All the money in your bank account right now was created from debt in one form or another.

philosoraptor.money_The government creates money by issuing debt (bonds.) It then pays this money to public service employees, and the money eventually gets spent into the economy. The money from private sector jobs comes from debt as well. Small businesses often go into debt (business loans or re-mortgaged homes) to start up a company so they can pay their workers. More established companies pay their employees with revenue from selling products or services :) But in order to have sales in the first place, they need customers. And most consumers spend money by either using debt (credit cards, and other consumer debt) or by using cash from their wages, which as explained earlier, eventually leads back to a source of more debt. When people sell their homes, usually most of the money would be paid by using debt (mortgage.)

 

Whenever people get a loan from a bank, such as a mortgage, the overall money supply in the country grows, which translates into more economic growth. But that also means more people will be in debt. Even central banks acknowledge this to be true.
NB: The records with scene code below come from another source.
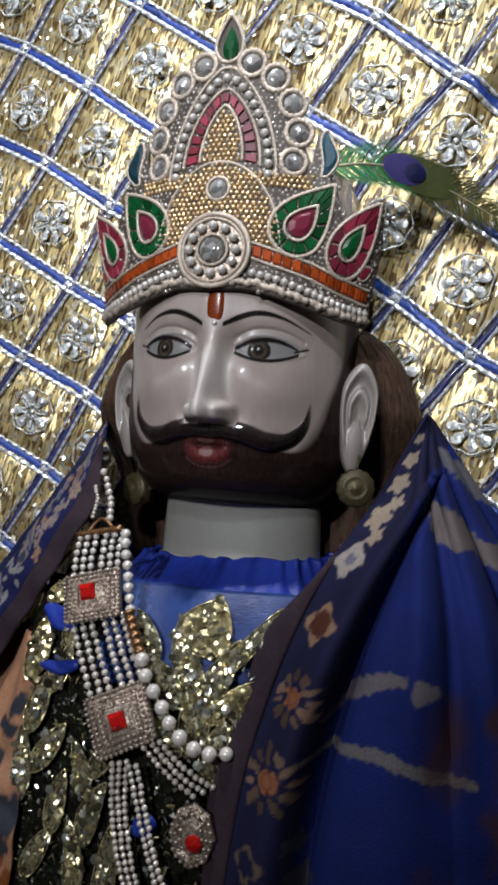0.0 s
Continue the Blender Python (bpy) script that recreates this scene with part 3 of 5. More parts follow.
def stone(outline, material, name, parent=None, low=0.0003, high=0.0024, inset=0.68):
    """A cut stone: outline in (s, z), with a table and slanted sides."""
    p = np.asarray(outline, float)
    c = p.mean(axis=0)
    n = len(p)
    a = on_crown(p[:, 0], p[:, 1], low)
    m = on_crown(c[0] + (p[:, 0] - c[0]) * 0.95, c[1] + (p[:, 1] - c[1]) * 0.95, low + (high - low) * 0.5)
    b = on_crown(c[0] + (p[:, 0] - c[0]) * inset, c[1] + (p[:, 1] - c[1]) * inset, high)
    v = np.vstack([a, m, b])
    f = [(i, (i + 1) % n, n + (i + 1) % n, n + i) for i in range(n)] + [(n + i, n + (i + 1) % n, 2 * n + (i + 1) % n, 2 * n + i) for i in range(n)] + [tuple(2 * n + i for i in range(n))]
    return crown_part(name, v, f, material, False, parent)


def teardrop(cs, cz, length, width, turn, count=60, k=1.0):
    t = np.linspace(0, TAU, count, endpoint=False)
    x = width / 2 * np.sin(t) * np.sin(t / 2) ** k * 1.12
    y = length / 2 * np.cos(t)
    a = math.radians(turn)
    return np.stack([cs + x * math.cos(a) + y * math.sin(a), cz - x * math.sin(a) + y * math.cos(a)], 1)


def stone_ring(outer, inner, count, material, name, parent=None):
    n = len(outer)
    for i in range(count):
        lo, hi = i / count + 0.004, (i + 1) / count - 0.004
        k = np.linspace(lo, hi, 4) * n
        def at(path, q):
            j = np.floor(q).astype(int)
            return path[j % n] * (1 - (q - j))[:, None] + path[(j + 1) % n] * (q - j)[:, None]
        stone(np.vstack([at(outer, k), at(inner, k)[::-1]]), material, name, parent, 0.0003, 0.0021, 0.8)


def ogive(half, base, top, count=60):
    t = np.linspace(-1, 1, count)
    k = 1 - np.abs(t)
    return np.stack([np.sign(t) * half * (1 - k ** 1.9) ** 0.72 + 0.0008 * k, base + (top - base) * k], 1)


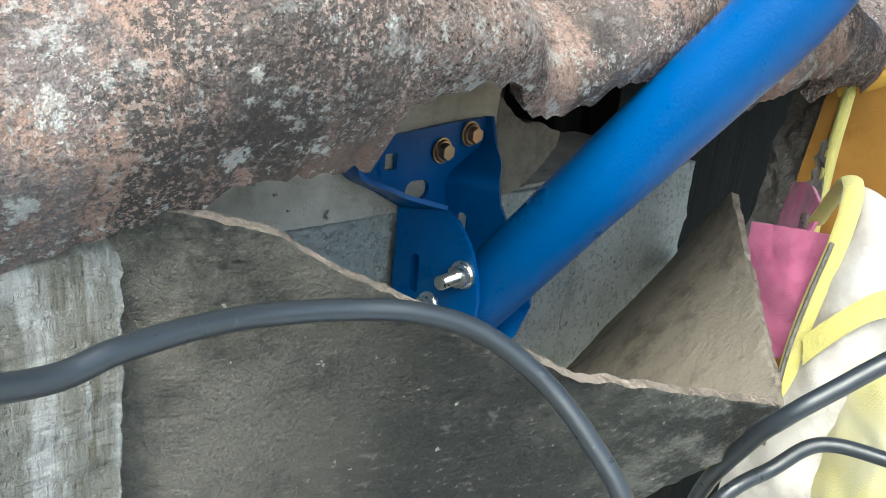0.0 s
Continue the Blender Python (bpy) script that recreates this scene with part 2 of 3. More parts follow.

whenever a bank makes a loan, it creates a deposit in the borrower’s bank account, thereby creating new money.

~Bank of England

That “deposit,” is just a digital balance that appears in one’s bank account. It can be withdrawn as cash and spent. But the debt will remain until the money is paid back. We can’t introduce new money into the economy without also creating the same amount of debt. Similarly every time someone pays back a loan, money is destroyed along with that debt.